If the American conservative movement has failed, don’t blame politics
Notre Dame’s Patrick Deneen writes in Modern Age that America’s conservative movement is dying, despite—perhaps in part because of—the election of Donald Trump. He contends that the three “legs” of the conservative movement—anti-Communism, libertarianism, and social or religious traditionalism—never hung together philosophically. He suggests that conservative leaders, living comfortably inside the Beltway, gradually abandoned the American middle class, in which the theorists of past generations had seen the repository of the ordinary American virtues. More important, he writes, in practice conservative leaders sacrificed their principles to political expediency and to their own vested interests.
So while while the conservative movement seemed to prosper in the past 50 years, conservative causes lost support. To illustrate his argument Deneen offers a litany of depressing developments:
In the roughly half century of political ascendancy of American conservatism, little was recognizably conserved. The economic landscape of America was remade not only by a series of free trade agreements that accelerated globalization and economic integration but also by internal policies, both federal and local, that favored large corporations over small business. The rise of big-box stores was coincident with the postwar creation of suburbia and settlement patterns that found Americans increasingly living often at vast distances from work, school, church, and commerce. Findings by social scientists, most prominently Robert Putnam, demonstrated a consistent and substantial decline in the associational life of Americans and the rise of forms of what Tocqueville predicted would be the dominant democratic ethic of individualism. Every religious tradition, with the notable exception of Mormonism, saw extensive losses in adherents, especially pronounced among the millennial generation whose commitments to “none” began approaching the 50 percent mark. Schooling increasingly emphasized both sensitivity and utilitarian skills, rejecting traditional efforts to steward history and perpetuate a culture. Universities, in turn, became dominated by left-wing identitarians and a bloated corporate administrative class that together eviscerated distinctive cultural and religious institutional traditions in a deracinated commitment to vague social justice and job preparation. The media became saturated with explicit sexuality, incessant sarcasm, and default mockery of traditionalist beliefs. Pornography went mainstream. Demonstrations of bathetic patriotism became obligatory at every public event even though a tiny minority of Americans would ever be directly affected by the inconveniences of military service. In nearly every aspect of American life, little worth conserving was conserved.
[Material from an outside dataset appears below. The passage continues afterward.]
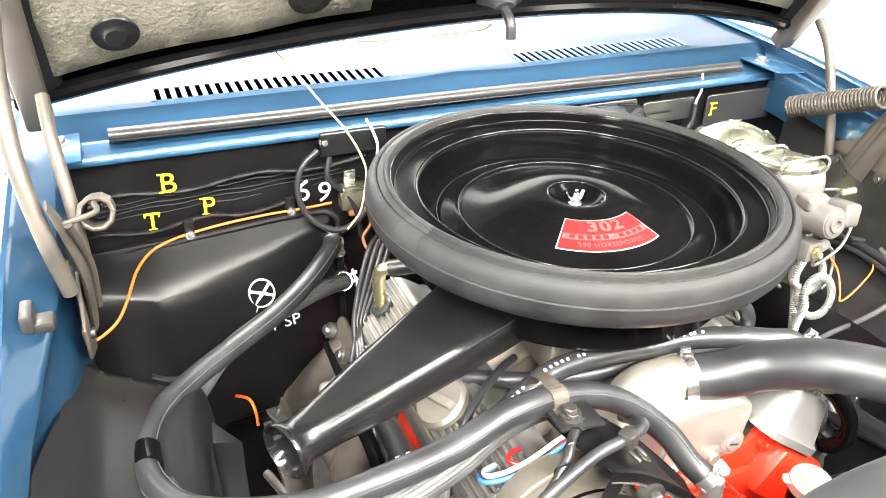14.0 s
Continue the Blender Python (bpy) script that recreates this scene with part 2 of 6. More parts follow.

This is a stinging indictment of American conservatism, and Deneen—who has been involved with the conservative movement for virtually all of the period he covers in his essay—makes a strong and unsettling case for the prosecution. But with his tight focus on the conservative movement in the political world, he fails to take into account the success of liberal ideology in its “long march through the institutions.” Conservatives came into power in Washington with the election of Ronald Reagan, but liberals maintained their near-monopoly control of the media and the educational establishment. So while conservatives were setting policies for the 1980s, liberals were forming the attitudes of young people who would take control in the next generation.
In this philippic, Deneen laments not merely the political failures of conservatism, but the broader failure to conserve a culture. The federal bureaucracy is not to blame for the loss of religious adherents and for the emergence of big-box stores (to cite just a couple of counts from the indictment above). Government plays an important role in shaping a society’s culture, but the church and the neighborhood and the workplace and the school all have their roles to play as well. Deneen recognizes this when he scolds conservatives for putting too much emphasis on political success. But he seems to forget it as he rounds toward his conclusion.
Deneen knows all too well, from his own experience, how unwelcome conservative ideas are in mainstream academic institutions. If today’s conservative leaders seem unacquainted with the wisdom of Edmund Burke and Russell Kirk, it is because the works of those conservative theorists have been pruned out of the PC curriculum. If people are becoming addicted to recreational drugs and to pornography, it is because those deadly diversions are so readily available and so rarely condemned. If young Catholics no longer go to Mass, it is because they have been given so little reason to go.
Deneen is more than half right, and religious conservatives need to grapple with his argument. But the failure of American conservatism—the failure to conserve a once-healthy culture—is not just, nor even primarily, a political disaster.